I love this (unabashedly old-fashioned and charming) clip of a this-can-only-be French piece for a variety of reasons. There is the singing. There is the easy companionship between the singers. There is the joy of making something together and addressing that joy. There is the giant f*ck you at conventional notions of gender, particularly as it relates to age, body types and sexualities.

Look at this wonderful (though it could use some more color apart from the dresses) slice of intersectional visibility for a variety identities, and then look at a bunch of white priviliged goons who want to infringe on it. This week (“oh no, what did he do now?” is my ’17 mode), it’s legalizing discrimination against and preparing to take away healthcare from far too many of us.

It is not normal, and it is not okay.
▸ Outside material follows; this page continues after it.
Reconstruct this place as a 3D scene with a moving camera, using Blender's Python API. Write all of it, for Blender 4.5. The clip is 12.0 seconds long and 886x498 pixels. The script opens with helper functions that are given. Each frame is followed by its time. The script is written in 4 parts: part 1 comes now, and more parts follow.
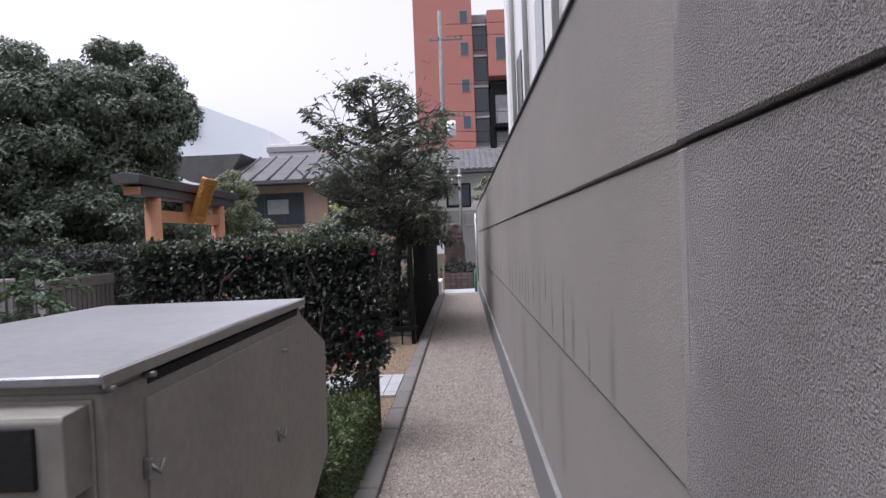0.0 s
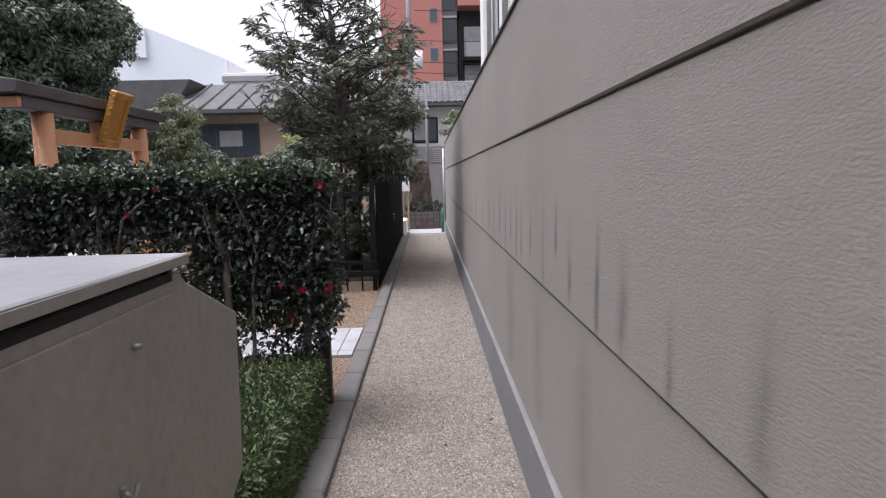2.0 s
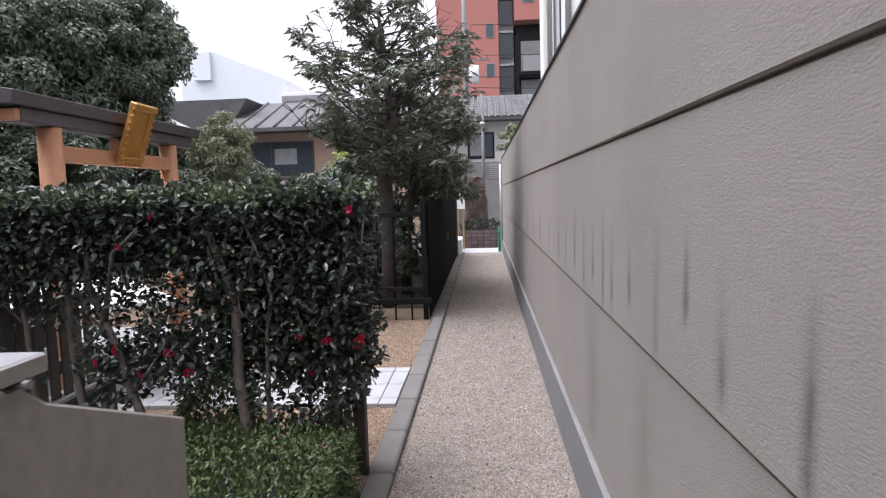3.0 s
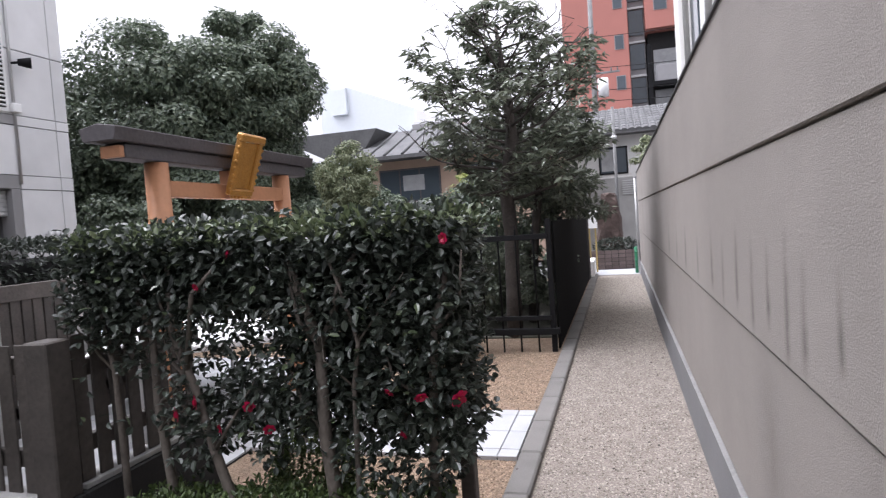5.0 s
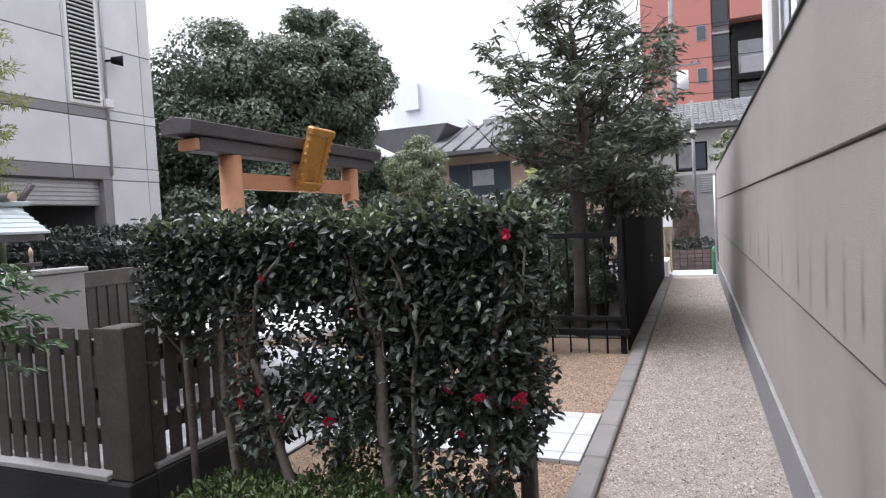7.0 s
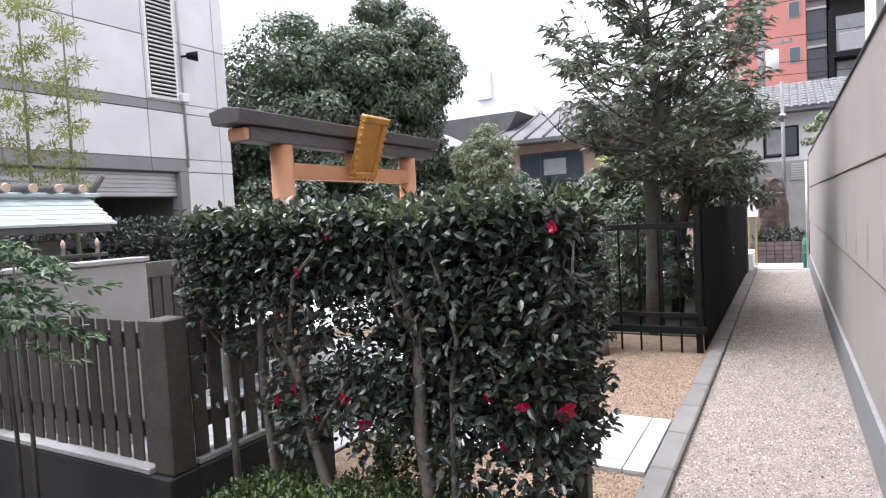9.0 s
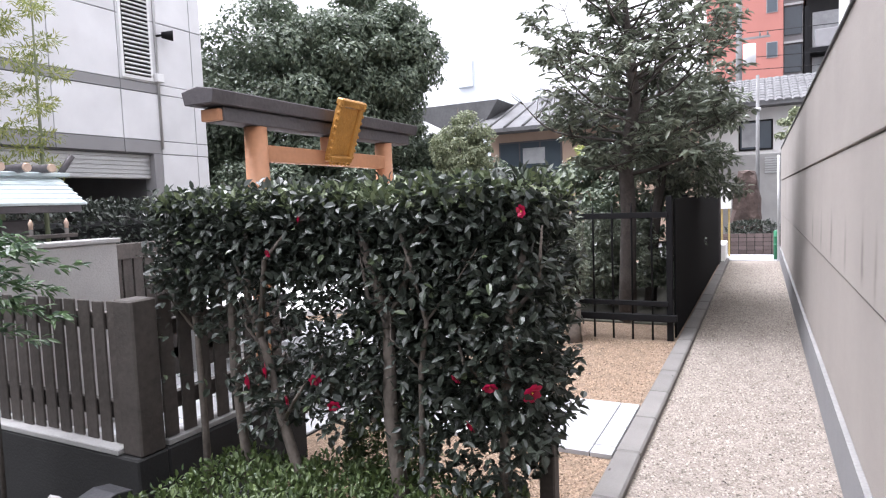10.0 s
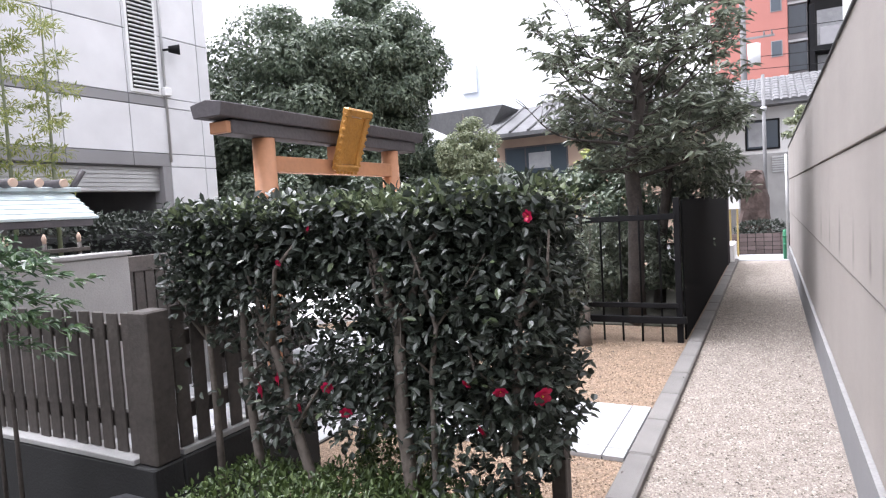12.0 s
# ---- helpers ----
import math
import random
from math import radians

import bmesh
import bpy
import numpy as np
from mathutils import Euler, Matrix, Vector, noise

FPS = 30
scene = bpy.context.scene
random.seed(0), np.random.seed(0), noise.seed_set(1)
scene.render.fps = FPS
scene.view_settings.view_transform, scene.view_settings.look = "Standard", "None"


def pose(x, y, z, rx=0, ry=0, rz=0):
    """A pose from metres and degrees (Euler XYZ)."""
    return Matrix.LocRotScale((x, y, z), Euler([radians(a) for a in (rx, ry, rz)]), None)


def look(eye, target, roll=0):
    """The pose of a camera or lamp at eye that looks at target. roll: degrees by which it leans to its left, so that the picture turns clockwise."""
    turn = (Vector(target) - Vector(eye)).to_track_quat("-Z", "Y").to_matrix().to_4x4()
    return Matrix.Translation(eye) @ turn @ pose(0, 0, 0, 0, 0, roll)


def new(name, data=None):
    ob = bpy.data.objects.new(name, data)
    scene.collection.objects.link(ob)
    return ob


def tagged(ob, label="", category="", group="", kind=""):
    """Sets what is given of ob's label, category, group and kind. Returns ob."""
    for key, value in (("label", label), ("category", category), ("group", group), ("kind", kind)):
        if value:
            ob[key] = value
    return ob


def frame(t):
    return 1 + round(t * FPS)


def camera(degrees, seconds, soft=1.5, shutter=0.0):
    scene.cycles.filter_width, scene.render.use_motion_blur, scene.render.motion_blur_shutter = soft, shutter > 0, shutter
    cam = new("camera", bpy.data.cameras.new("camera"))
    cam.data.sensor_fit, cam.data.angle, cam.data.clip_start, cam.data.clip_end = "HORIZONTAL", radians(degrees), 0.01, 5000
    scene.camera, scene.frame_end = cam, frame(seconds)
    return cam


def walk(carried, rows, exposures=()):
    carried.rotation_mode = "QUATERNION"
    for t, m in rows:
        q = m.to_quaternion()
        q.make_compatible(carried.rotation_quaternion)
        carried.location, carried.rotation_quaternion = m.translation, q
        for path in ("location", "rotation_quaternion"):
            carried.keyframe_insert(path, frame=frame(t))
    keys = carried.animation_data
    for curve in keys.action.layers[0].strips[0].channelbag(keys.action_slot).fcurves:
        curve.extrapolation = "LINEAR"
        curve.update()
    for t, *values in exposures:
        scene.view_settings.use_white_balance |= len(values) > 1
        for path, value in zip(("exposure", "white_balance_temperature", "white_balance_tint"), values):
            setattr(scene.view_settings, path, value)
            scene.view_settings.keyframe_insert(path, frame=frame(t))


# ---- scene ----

It is disgusting and kleptocratic and nepotistic and vile. And so far, saying that has not been outlawed where I live (neither where 45 lives, though he certainly seems to be working towards it, though “golfing towards it” might be the more approriate term).

You take away the arts, you take away spaces of representation and visibility and empowerment and human connection. So on that note, you can pry my belcanto collection from by cold, dead hands, and until then, we’ve got song to keep us powered up and visible far beyond 2020. Keep on walking!


18 thoughts on “Sound and Clouds and Thunder (24)”

  1. Thank you, thank you for this! Just what I needed after a (beep) week at work.
    So sweet, so relevant.
    “They” (I refer to some recent elections and with what and whom those lead us to deal with) can ban us, repress us, belittle us or whatever (and it will make cultural life harder and more challenging, sometimes depress us also as individuals), BUT: We’ll still be here, forever and ever!


    1. We’ll still be here. Battered, mourning people in our midst, but here. Yes!

      (also, Caballé doesn’t get nearly enough credit for her level of foxiness)

      Hope you have a really good weekend!


  2. what a, yes, charming clip. gosh, i love the interplay between them, holding hands for the duration! What does Horne say to the audience in the beginning? And Caballe’s delighted surprise when they finished, so sweet.

    and yes to everything else you said, too. more and more. we are capable of THIS too, this beauty, this delight, we are we are…


    1. Horne says “the next one, I am sure you know.”
      And yes, this level of grace and joy, and precisely through these bodies, not nubile flesh without lived experience.


      1. Oh Marilyn. That makes Caballe’s laugh even more delightful.

        Lived experience…there are a couple of moments before and after singing where Horne gets this glint, like, “you come for us and I will take you down with my bare hands.” I believe her.


        1. Horne displays abit of her power there, something completely unaffected by age, a thing in attutide and voice that had critics sneer at her because they instinctivel recognized that power she inhabits.


            1. I like to think so – particularly in her line of career and fach, at her time. She has been such an important trailblazer for repertory that deals precisely in that kind of power (and she continues to be an important teacher).


            2. Remember our recent rant and faction pouring vitriol at other factions? Horne got that at some specific interjections.


    1. …in which case it would go to prove that a great, experienced singer would still be better under the influence that many other (and younger) ones sober. 😉

      (actually, if you would be so kind, would you have a source for that? I have never heard of it before and would prefer not to have a hearsay claim about such a sensitive issue (wider context of substance abuse), without backup, unless concerned parties are talking openly about it)


  3. I have just seen your request. I am sorry for my belated reply. It was an inconsiderate comment on my part (it seems that I have made several in this blog). The source was a comment of one of the Youtubers. I am posting the link, and her comment for future reference.

    the Youtube video

    Kethryweryn3 years ago
    I wondered why Horne was so out of tune, until I realized she’s completely drunk. Anyway, the interpretation is overall very bad (even if Caballé is, at least, singing in tune), but once you realize the drunkeness and that the conductor seems desperate, it becomes quite funny to watch. But not to hear.